The system, of course, is in many ways pre-rigged. On real estate matters, we operate a fragmented administrative system with multiple overlapping authorities, incomplete digitisation, and overwhelming opacity. The FCT and state capitals are stories of greed.
This is because the Land Use Act vests all land in each state in the governor (and the President for the FCT). This means that, technically, no one “owns” land outright; one only holds a Certificate of Occupancy. That creates enormous scope for discretionary allocation and corruption, since governors and the FCT minister can grant or revoke rights, and often do.

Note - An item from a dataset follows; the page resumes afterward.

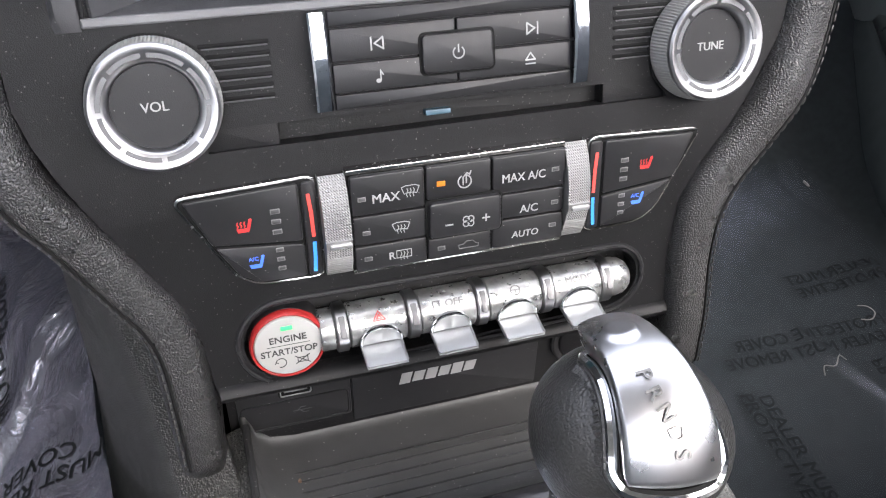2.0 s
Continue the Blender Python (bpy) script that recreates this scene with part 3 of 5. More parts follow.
def seat_icon(b, u, v, mat, n, cool=False):
    """A small seat seen from the side; heat lines or a cooling mark above its cushion."""
    body = [(u - 2.7, v - 0.9), (u - 2.2, v - 2.4), (u + 1.4, v - 2.4), (u + 1.9, v - 1.4), (u + 2.9, v + 2.1), (u + 2.5, v + 2.6), (u + 1.8, v + 2.3), (u + 0.9, v - 0.9)]
    part("seat_icon", shapes(ML, [body], n, 0.12), mat, b)
    if cool:
        lettering("lettering", "A/C", ML, u - 1.0, v + 1.2, n, 1.5, mat, b)
    else:
        part("heat_icon", strokes(ML, [[(u - 2.3 + k, v - 0.5), (u - 2.0 + k, v + 0.1), (u - 2.4 + k, v + 0.8), (u - 2.1 + k, v + 1.5)] for k in (0, 1.2, 2.4)], 0.42, n), mat, b)


def build_climate():
    c = thing("climate_panel", at(ML, 0, -16, -2), "black climate control panel with thin chrome edging and silver wheels", "control panel")
    N = 4.0
    side = [(-100.5, 1.2), (-52.5, 3.2), (-52.5, -35.8), (-76, -35.2), (-83.5, -30.5)]
    for s in (1, -1):
        q = [((-x if s < 0 else x), y) for x, y in side]
        q2 = soften(ccw(q), 4.0, 4)
        bm = prism(bmesh.new(), ML, inset(q2, -0.9), -3, 0.1, 0.5)
        part("edging", bm, EDGING, c, "thin chrome edging")
        bm = prism(bmesh.new(), ML, inset(q2, 0.15), -1, 0.25, 0.1)
        part("side_backing", bm, LINE, c)

        def f(p):
            p = [((-x if s < 0 else x), y) for x, y in p]
            return soften(ccw(p), 1.3, 3)
        b = part("seat_heat_button", prism(bmesh.new(), ML, f([(-97.5, 0.4), (-58.8, 1.9), (-58.8, -20.2), (-90.0, -17.2)]), -1, 1.3, 0.6), BUTTON, c)
        seat_icon(b, -78.5 * s if s > 0 else 77.0, -11 if s > 0 else -9.6, REDPRINT, 1.3)
        b = part("seat_cool_button", prism(bmesh.new(), ML, f([(-89.2, -18.2), (-58.8, -21.2), (-58.8, -34.6), (-76.3, -34.2), (-82.6, -30.0)]), -1, 1.3, 0.6), BUTTON, c)
        seat_icon(b, -76.0 * s if s > 0 else 74.5, -25.6 if s > 0 else -24.4, BLUEPRINT, 1.3, True)
        for y in (-7.2, -11.1, -15.0):
            part("level_lamp", block(ML, -67.5 * s - 1.7, -67.5 * s + 1.7, y - 0.95, y + 0.95, 0, 1.5, 0.3, 0.1), GREYPRINT, c)
            part("lens", block(ML, -67.5 * s - 1.35, -67.5 * s + 1.35, y - 0.62, y + 0.62, 0, 1.56, 0.2, 0.05), OFFLAMP, c)
        for y in (-22.2, -25.9, -29.6):
            part("level_lamp", block(ML, -67.5 * s - 1.4, -67.5 * s + 1.4, y - 0.85, y + 0.85, 0, 1.5, 0.3, 0.1), GREYPRINT, c)
            part("lens", block(ML, -67.5 * s - 1.05, -67.5 * s + 1.05, y - 0.52, y + 0.52, 0, 1.56, 0.2, 0.05), OFFLAMP, c)
        part("strip", prism(bmesh.new(), ML, f([(-57.9, 1.9), (-52.7, 2.1), (-52.7, -35.0), (-57.9, -35.0)]), -1, 0.9, 0.4), BUTTON, c)
        part("red_bar", strokes(ML, [[(-55.6 * s, -3.0), (-55.1 * s, -10), (-55.0 * s, -18.8)]], 1.3, 0.85, 0.25), REDBAR, c)
        part("blue_bar", strokes(ML, [[(-55.0 * s, -21.8), (-55.2 * s, -27), (-55.7 * s, -32.8)]], 1.3, 0.85, 0.25), BLUEBAR, c)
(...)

This is why an FCT minister is a king. He can allocate land to whomever he pleases:
Relatives of the First Lady were thrice removed.
His wife.
Fourth cousins.
Underage children.
Governors, again.
EFCC officials.
ICPC officials.
Code of Conduct Bureau officials.
Girlfriends and their friends.
Supreme Court judges.
Court of Appeal judges.
INEC officials.
Senators.
Top police officers.
Among others, remember the FCT land scam of 2004; the Ministerial allegations involving the current FCT Minister, Nyesom Wike; and the 57 multi-billion-naira properties linked to former Attorney-General Abubakar Malami.
Just imagine what a Tax Policy Associates-style investigation of real estate ownership in Nigeria’s big cities would reveal.
Because in Nigeria, power is deployed into service only when we pray in the mosque or the church. Outside that, power is for the self.
And if you can export that power abroad in funds that belong to the commonwealth, to deprive other Nigerians of it and make you live like a king forever, so much the better!